The National Educational Leaders Conference: Transforming Practices

Description

IMPORTANT MESSAGE: Misprint in our hardcopy calendar. Correct price for the full day conference is as listed on this website. Thanks for your understanding.

 

Short overview: The role of the educational leader is a corner stone of quality, with the role responsible for supporting staff to excel. In order to achieve this, educational leaders should maintain a commitment to their own professional development. This conference will provide delegates with the opportunity to reflect on their role, develop new knowledge and connect with other educational leaders.Our speakers will present on a range of topics relevant to the role of educational leaders. This unique opportunity is not to be missed.

 

KELLY GOODSIR - The courage to lead: cultivating strong learning relationships

The learning relationship is one of the most important relationships an educational leader has the privilege to build into.  It has the potential to transform people and change organisations. Leading learning requires nurturing a shared responsibility, a sharp focus and a willingness to do things differently.  That means it can be risky!  It also means leading is more about empowerment and not power!

Kelly will weave stories and case studies of various early childhood settings to inspire courage in your educational leadership.  We will unpack the following: 

  • Mobilising teams through coaching relationships
  • Overcoming isolation and individualism in turn for unity and collaboration
  • Getting comfortable with challenges, differences and difficulties.  Embracing problems as an invitation to explore and innovate.
  • Disrupting traditional paradigms by pushing past old frameworks and advocating for new realities
  • Finding your way as a leader through authenticity, courage and kindness 

 

JILL MCLACHLAN - With hope into the unknown: refection’s on leadership, listening and learning

What does it look like when our philosophies, dreams and educational ideals meet with the reality of life in our schools, early childhood services, and in our daily lives as early childhood educators and leaders? Is it possible to bring about the changes we dream of? If so, what are some keys that might work to sustain and equip us to stay connected, hopeful and inspired in our work with young children, their families and each other? 

The purpose of this session will be to join Jill in her reflections on the varied, complex and significant decisions we face in our work as leaders, especially as those decisions are enacted through a myriad of complex relationships. Jill will look at both the honour and challenge it is to be an educational leader and will share from her own learning about herself and leadership, through both the highs and lows of her experiences. 

Key ideas that will be explored include: knowing yourself, recognising what you don’t know, stepping towards (rather than away from) otherness, acknowledging your power, recognising what is (and is not) your responsibility, and finding ways to work, with strength and hope, in an imperfect world.

ANTHONY SEMANN – When the unknown becomes a barrier to change – understanding in order to learn and grow

The role of educational leadership brings along with it some interesting challenges and in doing so creates some opportunities for organisational change and transformation.

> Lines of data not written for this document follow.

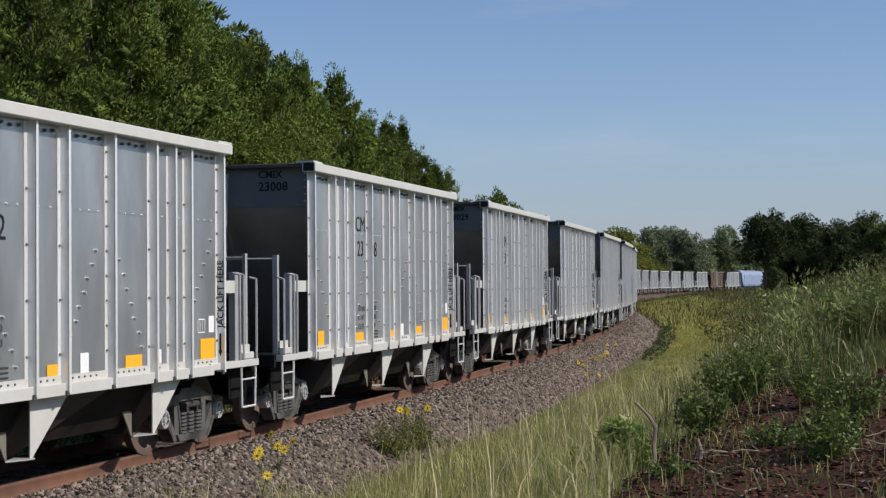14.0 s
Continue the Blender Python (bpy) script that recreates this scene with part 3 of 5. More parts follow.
        for a, b, c, d in ((4.06, 4.30, 1.62, 1.635), (4.06, 4.30, 1.80, 1.815), (4.06, 4.072, 1.62, 1.815), (4.13, 4.142, 1.62, 1.815), (4.20, 4.212, 1.62, 1.815), (4.288, 4.30, 1.62, 1.815)):
            frame_bars.box(min(a * k, b * k), max(a * k, b * k), min(yy, yy - k * 0.004), max(yy, yy - k * 0.004), c, d)
        tagged(part("stencil", frame_bars, "white_label", car, "small white stencil frame"), kind="stuff")
        for txt, x, z, size in (("LD LMT", -1.98, 1.79, 0.125), ("LT WT", -1.98, 1.63, 0.125), ("CU FT", -1.98, 1.47, 0.125), ("24300", -1.17, 1.79, 0.125), ("61700", -1.17, 1.63, 0.125), ("2430", -1.17, 1.47, 0.125)):
            lettering(txt, size, "faded_black", car, on_side(x * k, z, 1.484, right))
        for j in range(3):
            part("fine_print", Geo().box(min(-1.25 * k, -0.75 * k), max(-1.25 * k, -0.75 * k), min(yy, yy - k * 0.003), max(yy, yy - k * 0.003), 1.28 + j * 0.055, 1.305 + j * 0.055), "dark_steel", car)
        turn = Matrix.Identity(4) if right else pose(0, 0, 0, 0, 0, 180)
        up = Matrix(((0, 0, -1, 4.712 if right else 4.690), (0, 1, 0, -1.582), (1, 0, 0, 1.68), (0, 0, 0, 1)))
        lettering("JACK LIFT HERE", 0.135, "black_paint", car, turn @ up)
        arrow = part("jack_arrow", Geo().poly([(4.710 if right else 4.688, yy_, zz_) for yy_, zz_ in ((-1.55, 1.6), (-1.55, 1.36), (-1.565, 1.36), (-1.535, 1.28), (-1.505, 1.36), (-1.52, 1.36), (-1.52, 1.6))], [(0, 1, 2, 3, 4, 5, 6)]), "black_paint", car, "black arrow")
        arrow.matrix_basis = turn
    return car


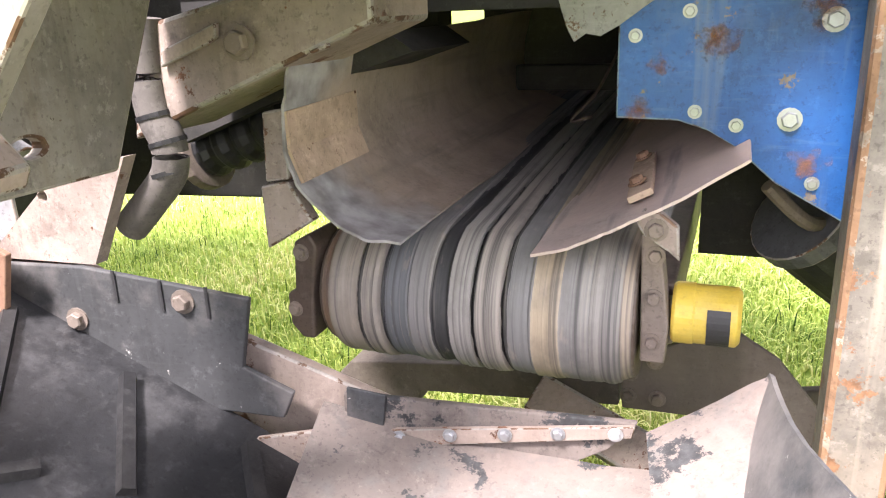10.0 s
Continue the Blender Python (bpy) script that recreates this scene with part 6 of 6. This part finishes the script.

However, is this possible if educational leaders themselves remain in a space of unknowing? Working on ‘self’ and increasing the knowledge of educational leaders is a critical first step in building the skills of those around us and to begin this journey educational leaders need to engage in some critical thinking and knowledge gap analysis. In this presentation key ideas on knowledge, truths, educational change and pedagogical transformation as a key to quality will be explored

KIRSTY LILJEGREN- Leading a culture of genuine parent partnerships - the impact on teaching and learning

What is the role of leadership in creating or shifting a culture where participation becomes an integral part of practice, where family partnerships moves beyond a statement, to something that is lived with authenticity?

 It is well understood that outcomes for children are heightened when educators have respectful relationships with families. Despite the best of intentions, this is not always achieved to a degree that may be aspired to.

Through a leadership lens, this session will reconceptualise approaches to working together with families, drawing on the diversity of parental perspectives, and what this can look like in terms of involvement and participation.

Examples will be shared through a series of projects and initiatives that: 

  • bring adults and children together, with exchange and dialogue as critical components 
  • work towards creating and sustaining systems of home-centre-community partnerships
  • investigate the notion of parental agency
  • examine the cultural shift to parental engagement as a responsibility  

FIONA ZINN - DEVELOPING A ‘SHARED PEDAGOGY’:  BRIDGING THE DIVIDE BETWEEN WHAT WE BELIEVE AND WHAT WE DO.

  • What do we believe about young children and their learning? 
  • How do we draw on beliefs and practices to develop shared understandings? 
  • How do we navigate our way through the different theories of children, childhood and learning that a diverse team brings?

Coming together as an early years team is a complex and rewarding process. We have moved away from the time when isolated islands of practice were the norm and where collaboration was an option. Instead, today, early childhood educators find themselves in learning teams which ask them to critically reflect, bravely re-think, seek new questions and uncover shared understandings together.  This agenda looks toward a future for children that is hopeful, diverse and connected; valuing constant conversation as a tool for professional learning. 

This presentation explores strategies for leaders and teams to come together and research the deeper connections between our practices, beliefs and actions.